Hi folks
What are your experiences with an entry level 400-500$ CD player like Marantz or Denon or Cambridge audio used as a transport with a higher end 1500-2000$ DAC like Benchmark DAC2 or line magnetic 502CA?
How would it campare with a stand alone exposure,rega, or higher end marantz CD player?
cheers
You should look for a bare transport that sends digital out, and a mate it to a good DAC. At the end of the day, such combination may be more expensive than a good CD player with it's own DAC. You can also look for a CD player with digital out. I think Marantz and a few other high ends have digital out.
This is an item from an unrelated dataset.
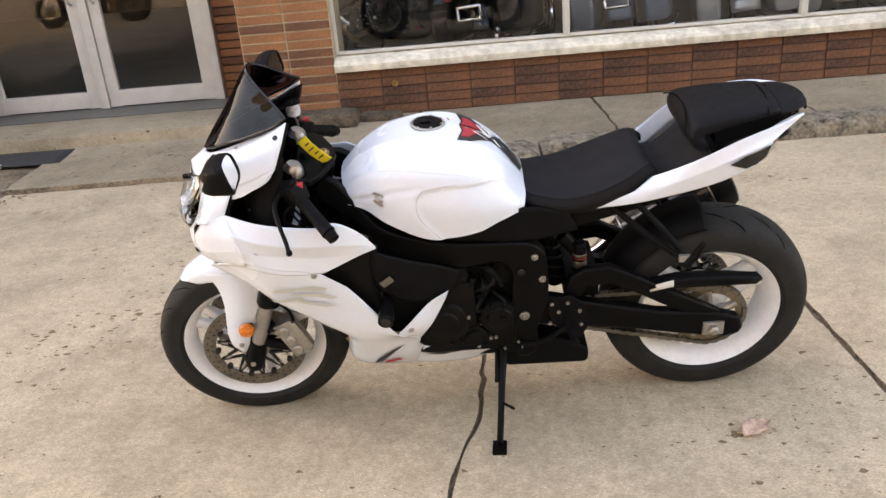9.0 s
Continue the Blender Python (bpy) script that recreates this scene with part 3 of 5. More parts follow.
shop_door("door_1", 1.96, 2.83, False)
shop_door("door_2", 2.91, 3.78, True)
jamb = thing("door_surround", "pale aluminium frame around the twin doors", "door frame", SITE, kind="structure")
for a, b in ((1.88, 1.955), (2.835, 2.905), (3.785, 3.86)):
    part("jamb", Geo().box(((a + b) / 2, -4.30, 1.3), (b - a, 0.09, 2.36), 0.006), M_DOOR, jamb)
part("head", Geo().box((2.87, -4.30, 2.4), (1.99, 0.09, 0.12), 0.006), M_DOOR, jamb)
wall_box("over_door", 1.53, 4.20, -4.48, -4.27, 2.46, WIN_Z1, M_WALLP)
# recess backing takes the dark mortar, the recess's shade put into its colour
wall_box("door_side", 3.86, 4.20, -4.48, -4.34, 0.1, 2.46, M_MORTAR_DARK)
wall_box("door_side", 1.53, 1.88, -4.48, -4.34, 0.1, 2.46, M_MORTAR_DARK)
wall_box("recess_soffit", 1.53, 4.20, -4.27, WALL_V - 0.3, WIN_Z1, WIN_Z1 + 0.05, M_WALLP)

# an unseen wall, added to cut the low sky light from the street side
block_wall = wall_box("wall_opposite", -32.0, 34.0, 13.6, 14.0, -0.1, 8.5, M_BLOCK_WALL, None)
block_wall.matrix_world = SITE
tagged(block_wall, "plain grey wall added out of view to cut low sky light", "wall", kind="structure")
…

One of easiest and cheapest option is to build a small PC with a CD/DVD player, plonk a good sound card, and connect it to the DAC. The CD/DVD players are inexpensive and can simply be replaced every year. They cost less than $50. Modern PC MB designs and cabinets are available that are small and can be fitted into an audio rack. Of course, you have deal with hardware and software combination, a screen, keyboard and all that. Simple remotes are available that will allow you to just play a number or an album.
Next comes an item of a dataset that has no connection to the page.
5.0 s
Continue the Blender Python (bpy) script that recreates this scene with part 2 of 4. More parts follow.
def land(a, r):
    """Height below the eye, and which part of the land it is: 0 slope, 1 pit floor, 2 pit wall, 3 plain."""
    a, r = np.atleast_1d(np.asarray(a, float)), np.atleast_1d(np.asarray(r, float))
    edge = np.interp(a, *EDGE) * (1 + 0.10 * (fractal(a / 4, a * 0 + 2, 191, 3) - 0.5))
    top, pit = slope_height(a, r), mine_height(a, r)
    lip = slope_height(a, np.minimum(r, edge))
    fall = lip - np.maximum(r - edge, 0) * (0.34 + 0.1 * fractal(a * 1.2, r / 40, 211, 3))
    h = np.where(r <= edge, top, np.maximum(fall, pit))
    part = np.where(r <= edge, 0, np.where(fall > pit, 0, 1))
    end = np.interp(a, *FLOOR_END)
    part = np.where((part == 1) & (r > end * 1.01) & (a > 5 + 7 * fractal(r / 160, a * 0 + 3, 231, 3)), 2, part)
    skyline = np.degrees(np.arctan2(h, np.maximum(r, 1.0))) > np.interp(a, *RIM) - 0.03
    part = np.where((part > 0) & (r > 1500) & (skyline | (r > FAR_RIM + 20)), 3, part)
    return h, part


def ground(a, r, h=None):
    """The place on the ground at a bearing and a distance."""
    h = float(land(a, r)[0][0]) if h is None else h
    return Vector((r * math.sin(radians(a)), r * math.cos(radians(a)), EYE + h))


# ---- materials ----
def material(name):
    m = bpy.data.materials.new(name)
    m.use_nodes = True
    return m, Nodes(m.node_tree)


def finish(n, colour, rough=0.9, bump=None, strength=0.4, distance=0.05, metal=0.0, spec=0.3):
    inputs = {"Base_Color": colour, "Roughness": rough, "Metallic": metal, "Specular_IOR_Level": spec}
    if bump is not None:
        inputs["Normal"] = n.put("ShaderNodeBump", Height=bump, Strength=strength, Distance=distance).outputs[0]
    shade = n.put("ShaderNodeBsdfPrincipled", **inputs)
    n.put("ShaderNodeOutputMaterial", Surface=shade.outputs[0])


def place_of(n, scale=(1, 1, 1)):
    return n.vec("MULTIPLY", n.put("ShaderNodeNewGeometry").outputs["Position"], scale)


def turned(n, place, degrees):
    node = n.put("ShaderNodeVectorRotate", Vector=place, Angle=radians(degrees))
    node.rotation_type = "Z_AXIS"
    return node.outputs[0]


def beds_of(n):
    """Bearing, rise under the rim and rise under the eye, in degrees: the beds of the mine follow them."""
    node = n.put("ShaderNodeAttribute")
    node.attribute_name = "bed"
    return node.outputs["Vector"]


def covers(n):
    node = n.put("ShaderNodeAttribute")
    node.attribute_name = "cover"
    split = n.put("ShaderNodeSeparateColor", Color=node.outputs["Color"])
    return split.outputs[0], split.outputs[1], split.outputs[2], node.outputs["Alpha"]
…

This way you have both the worlds - a decent CD player, and a multi-format audio player. This will allow you to enter the world of high resolutions and DSD. Tomorrow when Blu-ray takes on the avatar of being an audio player, just replace the drive and you are ready.
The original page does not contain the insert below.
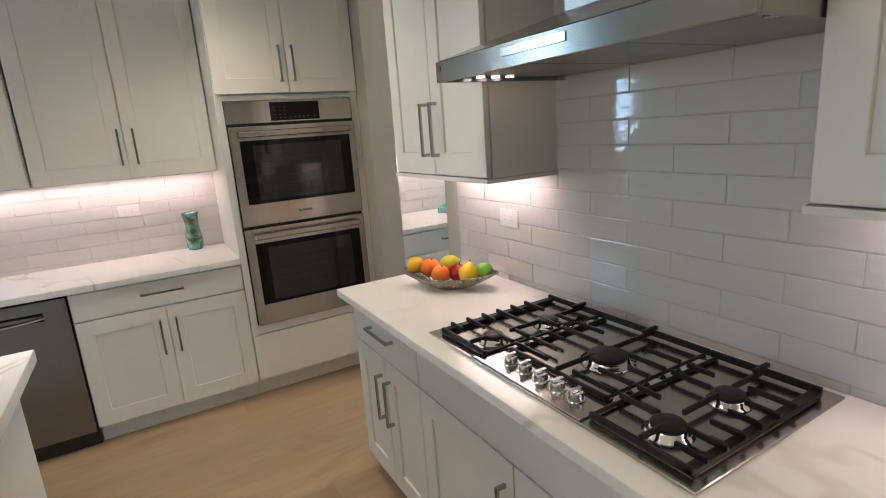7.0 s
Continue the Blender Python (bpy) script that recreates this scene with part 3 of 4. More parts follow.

As someone said, optical drives have limited life. There is only so much you can do with it. The difference between a 100$ player and a $10,000 player is not in the drive itself, but in the post extraction electronics. Most manufacturers avoid playing around with the design of the drive itself (the drive hardware and algorithm has matured a long time ago), but focus on DAC, pre-amplification, filtering and other stuff once the data is read.
No one can come close to EAC in terms of just extraction. If EAC says 100% error free, that is THE best output you can get. No one can better that. And, EAC can do that with 100s of drives with compensatory algorithms and databases that they have built. From that point onwards, everything is DAC and amplification.
As I have been saying for a long time, in the digital domain, there is only so much you can do with the extraction process per se. There will be very little difference between a decent 100$ and a 5,000$ in the extraction process itself in terms of raw data output. It is what you do with the data that matters. And that is where the Ayons and Marantzs, Naims and other excel - in the post extraction process.